O Conselho da Magistratura é um órgão para o conchavo político e para evitar o controle da "justiça" diretamente pelo povo, prevenindo o avanço com a democratização do Judiciário como proposto pela esquerda, com julgamentos por júris e juízes eleitos e revogáveis ​​por voto popular.

O capítulo seguinte, antes de sair a recente sentença das Rodovias, foi o vazamento de supostas conversas entre juízes e promotores, chefes de segurança e inteligência, empresários e outros funcionários macristas que viajaram para a fazenda de Joe Lewis, amigo pessoal de Mauricio Macri. Até o momento, a defesa dos envolvidos confirma o conluio obsceno entre esses setores.

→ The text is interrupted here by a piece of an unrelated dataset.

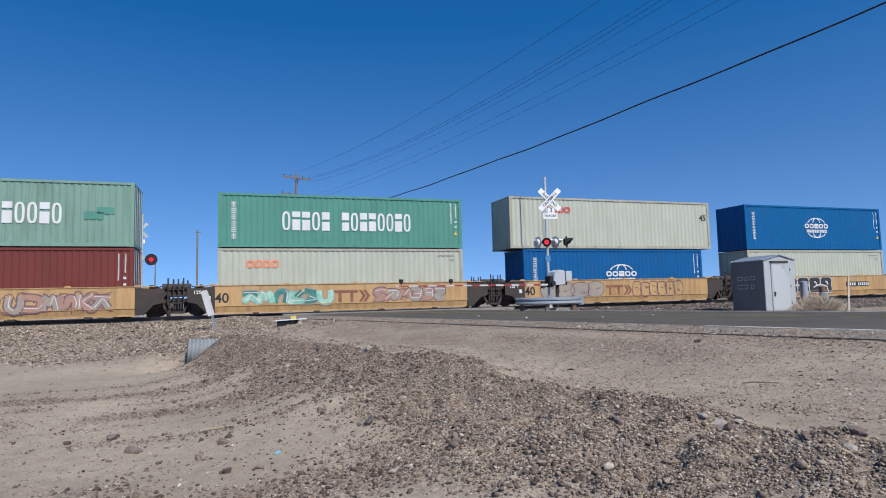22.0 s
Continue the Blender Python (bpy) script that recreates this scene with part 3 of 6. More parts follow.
def container(label, paint_key, length=12.192, height=HC, group="containers on the train", frame_key=None, post_key=None, smooth_side=False):
    """A shipping container, its origin under the middle of its floor, its near side facing -y."""
    mat, fr = M[paint_key], M[frame_key or paint_key]
    po = M[post_key] if post_key else fr
    t = thing("shipping_container", label, "container", group)
    hl = length / 2
    for name, sign in (("side_wall", 1), ("side_wall", -1)):
        def side():
            s = corrugated(length - 0.30, 0.16, height - 0.11, 0.002 if smooth_side else 0.027)
            m = Matrix.Translation((0, -HALF + 0.030, 0))
            return turned(s, m if sign > 0 else Matrix.Rotation(math.pi, 4, "Z") @ m)
        part("side_wall", plain_mesh(("side_wall", length, height, sign, smooth_side), side), mat, t)

    def front():
        s = corrugated(WIDE - 0.24, 0.16, height - 0.11, 0.045, 0.25)
        return turned(s, Matrix.Rotation(-math.pi / 2, 4, "Z") @ Matrix.Translation((0, -hl + 0.02, 0)))
    part("front_wall", plain_mesh(("front_wall", length, height), front), mat, t)
    for y0, y1 in ((-HALF + 0.13, -0.006), (0.006, HALF - 0.13)):
        part("door_leaf", plain_mesh(("door_leaf", length, height, y0), lambda: Shape().box(hl - 0.07, hl - 0.022, y0, y1, 0.17, height - 0.12)), mat, t)
    for y in (-0.85, -0.32, 0.32, 0.85):
        part("lock_rod", plain_mesh(("lock_rod", length, height, y), lambda: Shape().tube((hl - 0.004, y, 0.12), (hl - 0.004, y, height - 0.1), 0.017, sides=6)), M["galv"], t)

    def roof():
        s = corrugated(length - 0.1, -HALF + 0.05, HALF - 0.05, 0.02, 0.42)
        return turned(s, Matrix.Translation((0, 0, height - 0.012)) @ Matrix.Rotation(-math.pi / 2, 4, "X"))
    part("roof", plain_mesh(("roof", length, height), roof), mat, t)
    part("floor", plain_mesh(("floor", length), lambda: Shape().box(-hl + 0.05, hl - 0.05, -HALF + 0.06, HALF - 0.06, 0.02, 0.17)), M["steel_dark"], t)
    for sg in (-1, 1):
        ya, yb = sorted((sg * (HALF - 0.004), sg * (HALF - 0.07)))
        part("bottom_rail", plain_mesh(("bottom_rail", length, sg), lambda: Shape().box(-hl + 0.17, hl - 0.17, ya, yb, 0.01, 0.165)), fr, t)
        part("top_rail", plain_mesh(("top_rail", length, height, sg), lambda: Shape().box(-hl + 0.17, hl - 0.17, ya, yb, height - 0.115, height - 0.008)), fr, t)
        xa, xb = sorted((sg * (hl - 0.006), sg * (hl - 0.12)))
        part("header", plain_mesh(("header", length, height, sg), lambda: Shape().box(xa, xb, -HALF + 0.15, HALF - 0.15, height - 0.125, height - 0.006)), fr, t)
        part("sill", plain_mesh(("sill", length, sg), lambda: Shape().box(xa, xb, -HALF + 0.15, HALF - 0.15, 0.012, 0.168)), fr, t)
        for sx in (-1, 1):
            xc, xd = sorted((sx * hl, sx * (hl - 0.16)))
            yc, yd = sorted((sg * HALF, sg * (HALF - 0.15)))
            part("corner_post", plain_mesh(("corner_post", length, height, sg, sx), lambda: Shape().box(xc + 0.003, xd - 0.003, yc + 0.003, yd - 0.003, 0.118, height - 0.118)), po, t)
            for zz in (0.0, height - 0.118):
                part("corner_casting", plain_mesh(("corner_casting", length, height, sg, sx, zz), lambda: Shape().box(xc - 0.009, xd + 0.009, yc, yd, zz, zz + 0.118)), po, t)
            if length > 13:
                x4 = sorted((sx * 6.096, sx * 5.92))
                for zz in (0.0, height - 0.118):
                    part("corner_casting", plain_mesh(("corner_casting", length, height, sg, sx, zz, 4), lambda: Shape().box(x4[0], x4[1], yc - 0.003, yd + 0.003, zz + 0.001, zz + 0.119)), fr, t)
    return t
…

Ao mesmo tempo, o vazamento mostra mais uma vez a continuidade dos mecanismos de espionagem protegidos por este governo e os anteriores.

Embora o julgamento tenha revelado elementos incontestáveis ​​de parcialidade e perseguição política, a denúncia por parte da Frente de Todos serve para compor um discurso político que é cego ao ajuste brutal e a crise econômica argentina, que atravessou o ano e se aprofundará no futuro. Para efetivar esses ataques, também escondem que não estavam sozinhos, já que na hora de votar o acordo com o FMI e o orçamento de 2023, contaram com a enorme ajuda da direita dentro do Congresso.